There are no crimes, but there are punishments. A woman is stoned to death. Amputations are carried out, after Friday prayers. We could never talk about these things. I felt, by the end of that interesting year, an increasing sense of oppression. I no longer wanted to spend the mornings with my two Muslim friends. We took a villa on an expatriate compound, and then a few months later we moved out of the city altogether, to one of the company `villages' which resembled an English housing estate. It was only in the narrowest sense that you were abroad; only the heat told you, and your own tetchy bouts of homesickness. I knew that the journey upstairs to my neighbour's flat had been, for me, a significant one. I had been offered a friendship I could not accept. It was a chance to build a bridge; but I thought, no, you swim to my side. My values were changing. When I travelled at first I used to ask what I could get out of it, and what I could give back. What could I teach, and what could I learn? I saw the world as some sort of exchange scheme for my ideals, but the world deserves better than this. When you come across an alien culture you must not automatically respect it. You must sometimes pay it the complement of hating it.

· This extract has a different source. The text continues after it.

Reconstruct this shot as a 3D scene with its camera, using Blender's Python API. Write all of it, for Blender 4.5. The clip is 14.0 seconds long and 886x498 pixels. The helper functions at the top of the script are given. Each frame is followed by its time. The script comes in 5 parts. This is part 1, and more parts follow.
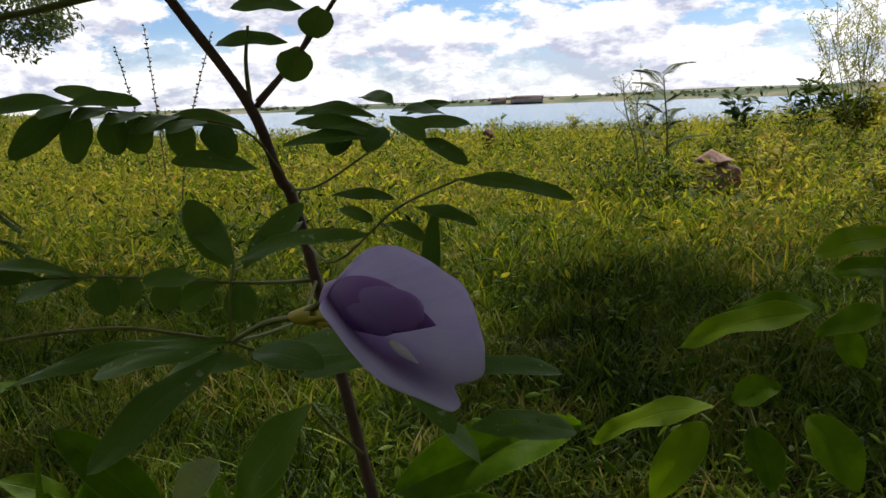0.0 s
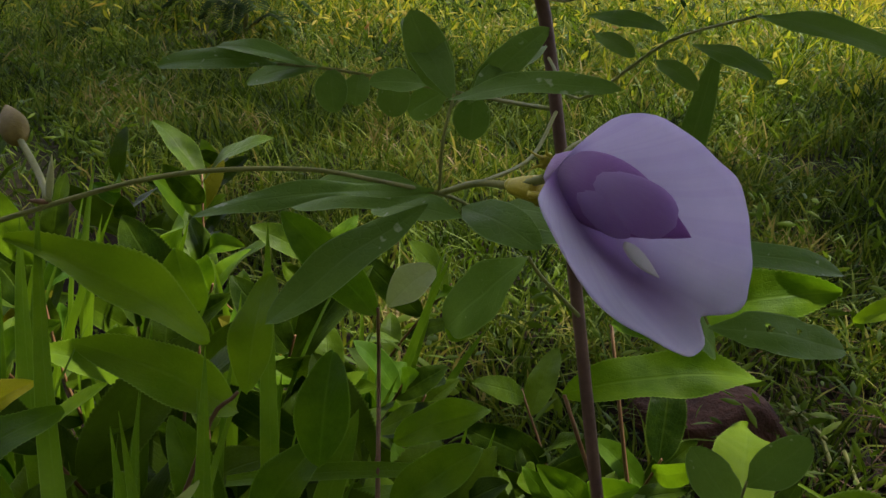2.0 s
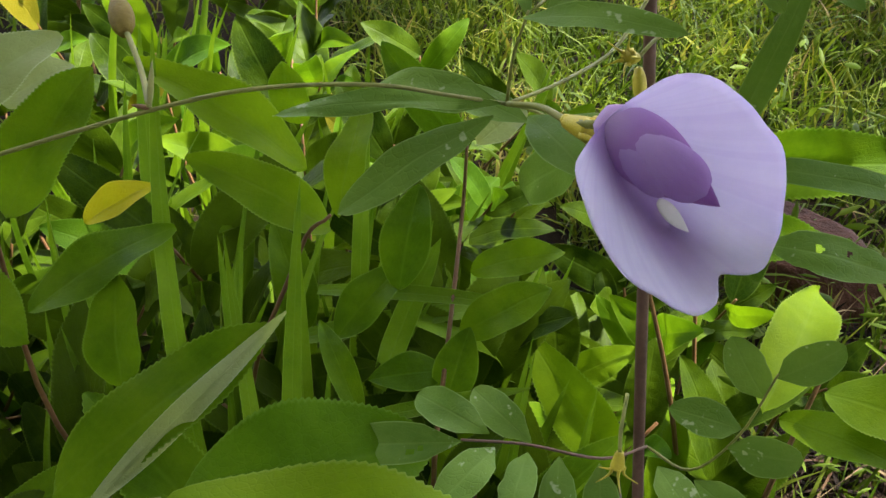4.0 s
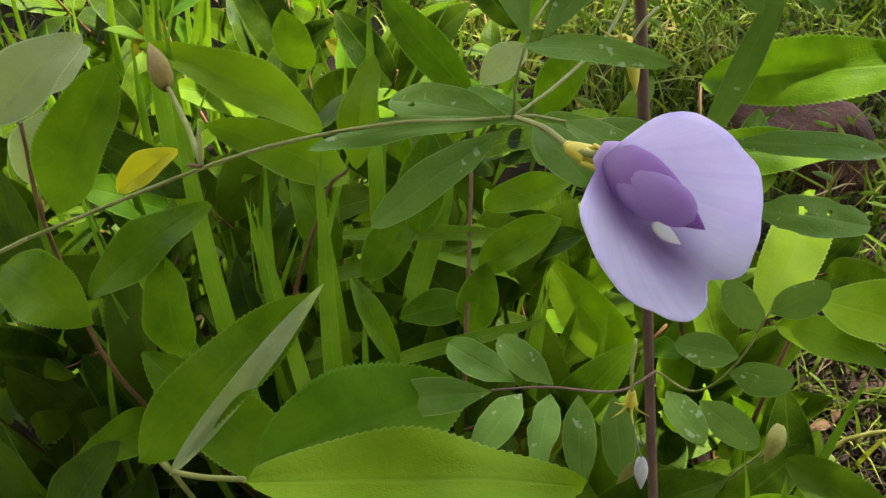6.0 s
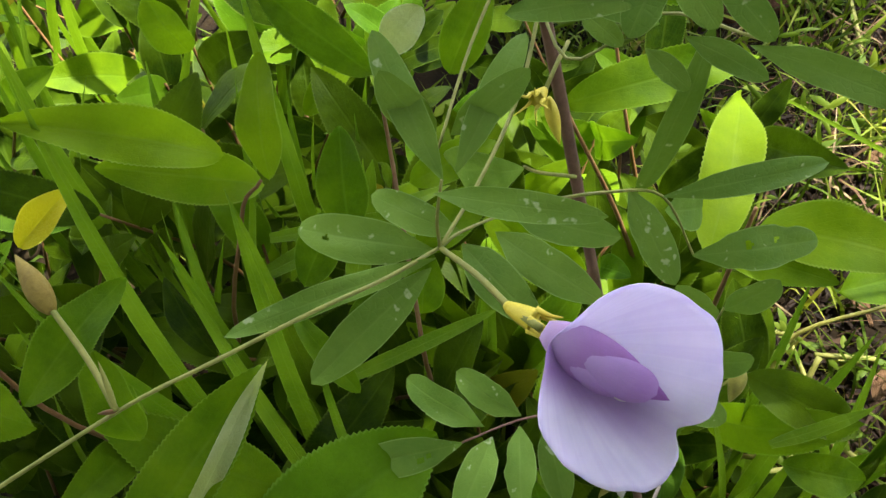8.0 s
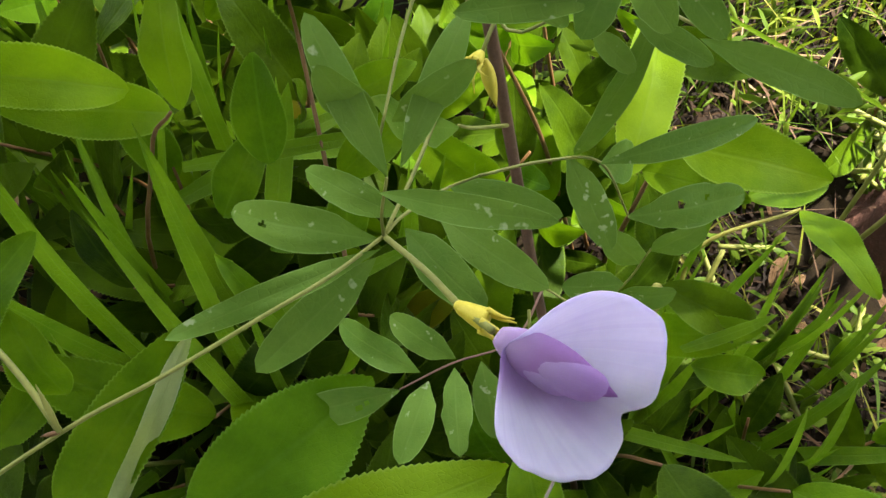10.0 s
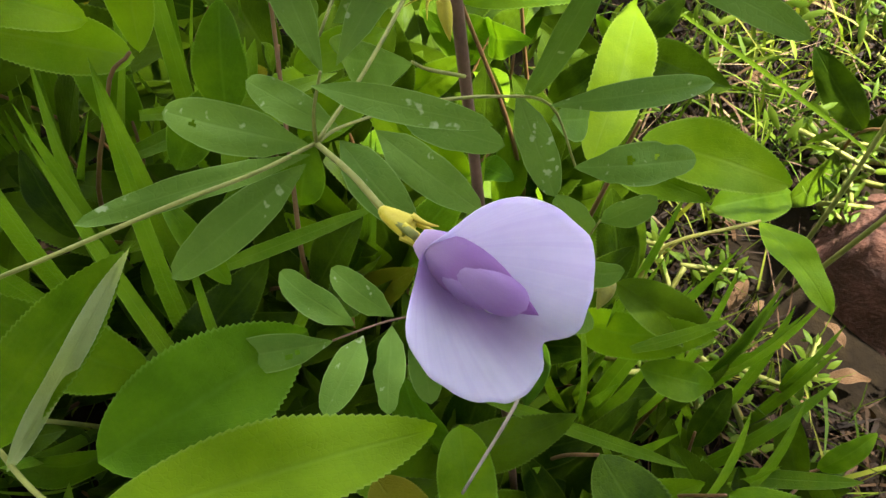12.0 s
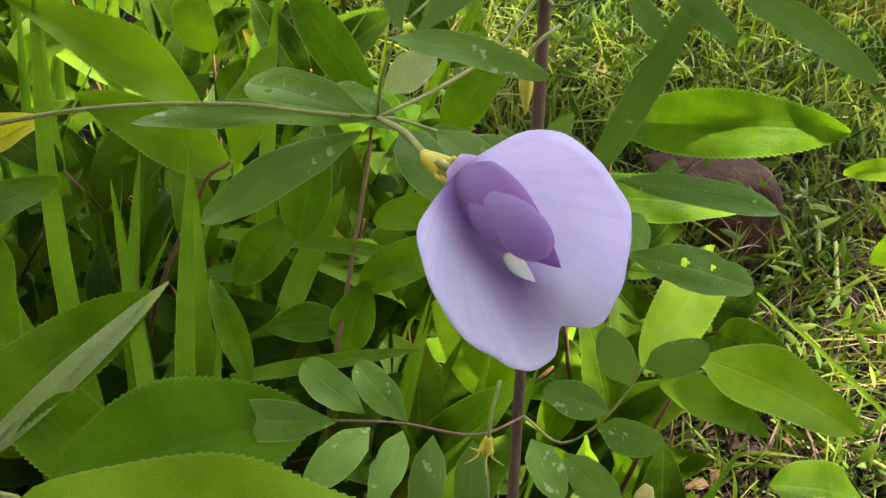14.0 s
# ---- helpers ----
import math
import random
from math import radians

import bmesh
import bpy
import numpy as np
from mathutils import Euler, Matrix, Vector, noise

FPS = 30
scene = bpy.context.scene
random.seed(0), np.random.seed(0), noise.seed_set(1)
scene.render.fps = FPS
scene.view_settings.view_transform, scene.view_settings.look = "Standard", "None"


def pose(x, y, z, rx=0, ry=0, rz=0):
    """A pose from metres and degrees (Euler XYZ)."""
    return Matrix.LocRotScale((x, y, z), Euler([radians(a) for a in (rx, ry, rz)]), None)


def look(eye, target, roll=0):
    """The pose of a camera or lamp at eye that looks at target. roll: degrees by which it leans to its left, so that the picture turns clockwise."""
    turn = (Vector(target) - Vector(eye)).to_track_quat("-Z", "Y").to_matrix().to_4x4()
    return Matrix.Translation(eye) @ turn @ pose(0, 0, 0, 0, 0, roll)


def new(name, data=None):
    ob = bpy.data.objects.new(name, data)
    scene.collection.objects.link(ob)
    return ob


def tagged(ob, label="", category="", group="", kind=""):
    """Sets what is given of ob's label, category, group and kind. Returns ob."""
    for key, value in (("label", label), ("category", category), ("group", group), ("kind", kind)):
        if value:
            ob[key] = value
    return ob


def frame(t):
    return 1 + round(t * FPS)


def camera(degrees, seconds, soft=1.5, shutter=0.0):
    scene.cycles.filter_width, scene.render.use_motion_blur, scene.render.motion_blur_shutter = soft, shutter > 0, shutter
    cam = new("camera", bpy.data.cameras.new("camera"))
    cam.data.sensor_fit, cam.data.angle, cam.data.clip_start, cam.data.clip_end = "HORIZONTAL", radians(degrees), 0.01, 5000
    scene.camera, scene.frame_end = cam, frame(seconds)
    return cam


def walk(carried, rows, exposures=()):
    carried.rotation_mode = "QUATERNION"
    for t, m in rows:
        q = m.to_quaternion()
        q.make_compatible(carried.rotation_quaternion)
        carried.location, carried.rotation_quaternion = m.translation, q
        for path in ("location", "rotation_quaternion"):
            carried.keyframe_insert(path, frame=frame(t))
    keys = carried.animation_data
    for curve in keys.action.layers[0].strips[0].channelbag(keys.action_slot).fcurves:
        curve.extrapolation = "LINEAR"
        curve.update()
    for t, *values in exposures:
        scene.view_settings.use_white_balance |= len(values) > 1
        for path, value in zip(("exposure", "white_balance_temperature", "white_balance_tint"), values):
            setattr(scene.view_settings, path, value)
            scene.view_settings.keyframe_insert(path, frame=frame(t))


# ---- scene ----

# camera and its path
cam = camera(55.2, 14.0, soft=1.5)
PATH = [
    (0, (0.0034, -0.1811, 0.5176), (-0.0012, 0.8048, 0.3503), -1.90),
    (0.5, (0.0070, -0.1704, 0.5180), (-0.0294, 0.8146, 0.3491), -1.59),
    (1, (0.0050, -0.1658, 0.5186), (-0.1478, 0.7984, 0.3017), -0.82),
    (1.5, (0.0030, -0.1531, 0.5195), (-0.2357, 0.7662, 0.2065), 0.46),
    (2, (0.0000, -0.1341, 0.5251), (-0.2726, 0.7332, 0.1085), 1.64),
    (2.5, (-0.0017, -0.1242, 0.5289), (-0.3104, 0.6867, 0.0317), 1.45),
    (3, (-0.0009, -0.1302, 0.5465), (-0.3433, 0.6318, -0.0031), 4.87),
    (3.5, (0.0107, -0.1219, 0.5501), (-0.3495, 0.5993, -0.0416), 3.93),
    (3.7, (0.0103, -0.1260, 0.5526), (-0.3335, 0.5831, -0.0630), 3.77),
    (5.8, (0.0014, -0.1337, 0.5936), (-0.3015, 0.4863, -0.1301), -1.53),
    (6, (0.0039, -0.1277, 0.5981), (-0.2909, 0.4678, -0.1492), -2.55),
    (6.5, (0.0044, -0.1055, 0.6059), (-0.2520, 0.4396, -0.1922), -4.54),
    (7, (-0.0046, -0.0857, 0.6198), (-0.2321, 0.4260, -0.2088), -7.12),
    (7.5, (-0.0116, -0.0690, 0.6275), (-0.2104, 0.4105, -0.2273), -7.62),
    (7.7, (-0.0145, -0.0642, 0.6303), (-0.2024, 0.4034, -0.2335), -8.56),
    (9.8, (-0.0272, -0.0369, 0.6281), (-0.1115, 0.3584, -0.2866), -3.59),
    (10, (-0.0309, -0.0341, 0.6391), (-0.0746, 0.3004, -0.3023), 1.16),
    (10.5, (-0.0299, -0.0340, 0.6446), (-0.0145, 0.2052, -0.3263), 10.99),
    (11, (-0.0346, -0.0352, 0.6452), (-0.0155, 0.1962, -0.3275), 11.73),
    (11.5, (-0.0264, -0.0406, 0.6313), (-0.0120, 0.2439, -0.3272), 11.79),
    (12, (-0.0168, -0.0527, 0.6244), (-0.0381, 0.3186, -0.3039), 10.02),
    (12.5, (-0.0068, -0.0745, 0.6131), (-0.0768, 0.4252, -0.2502), 12.12),
    (13, (0.0002, -0.0846, 0.6058), (-0.1171, 0.4772, -0.2131), 12.50),
    (13.5, (0.0102, -0.0965, 0.5915), (-0.1541, 0.5233, -0.1759), 12.20),
    (14, (0.0137, -0.1046, 0.5792), (-0.2070, 0.5451, -0.1483), 9.80),
]
EXPOSURES = [(0, 0.28, 6500, 11), (1.0, 0.27, 6450, 12), (1.5, 0.56, 6350, 17), (2.2, 1.70, 6300, 18), (3.0, 2.63, 6300, 18), (3.5, 2.63, 6350, 17), (6, 2.82, 6450, 14), (11.0, 3.0, 6500, 10), (14, 2.97, 6500, 13)]
walk(cam, [(t, look(eye, target, roll)) for t, eye, target, roll in PATH], EXPOSURES)

# ---------------------------------------------------------------- world and sun
SUN_DIR = Vector((-0.33, -0.45, -0.83)).normalized()      # the way the sunlight travels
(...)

During my last months in Al Hamra used to feel stifled, desperate for the open air. Sometimes I would continue my journey upstairs, past Jamila's apartment, and up to the flat roof. Hot winds, as if from convection ducts, pulled at my clothes, and plastic bags from Al Safeway Supermarket would blow past my head and tangle in the television aerials. The city lay below its dust-haze, its grid plan scarred by construction sites, derricks and cranes spiking the sky. To the left was a strip of grey, the coast road, where miles of street lamps arched, like the bare ribs of some giant animal whose time has come. Beyond that was another grey strip, without lights, and I used to watch it hopefully, thinking of the months crossed off on the calendar, and knowing that it was the open sea.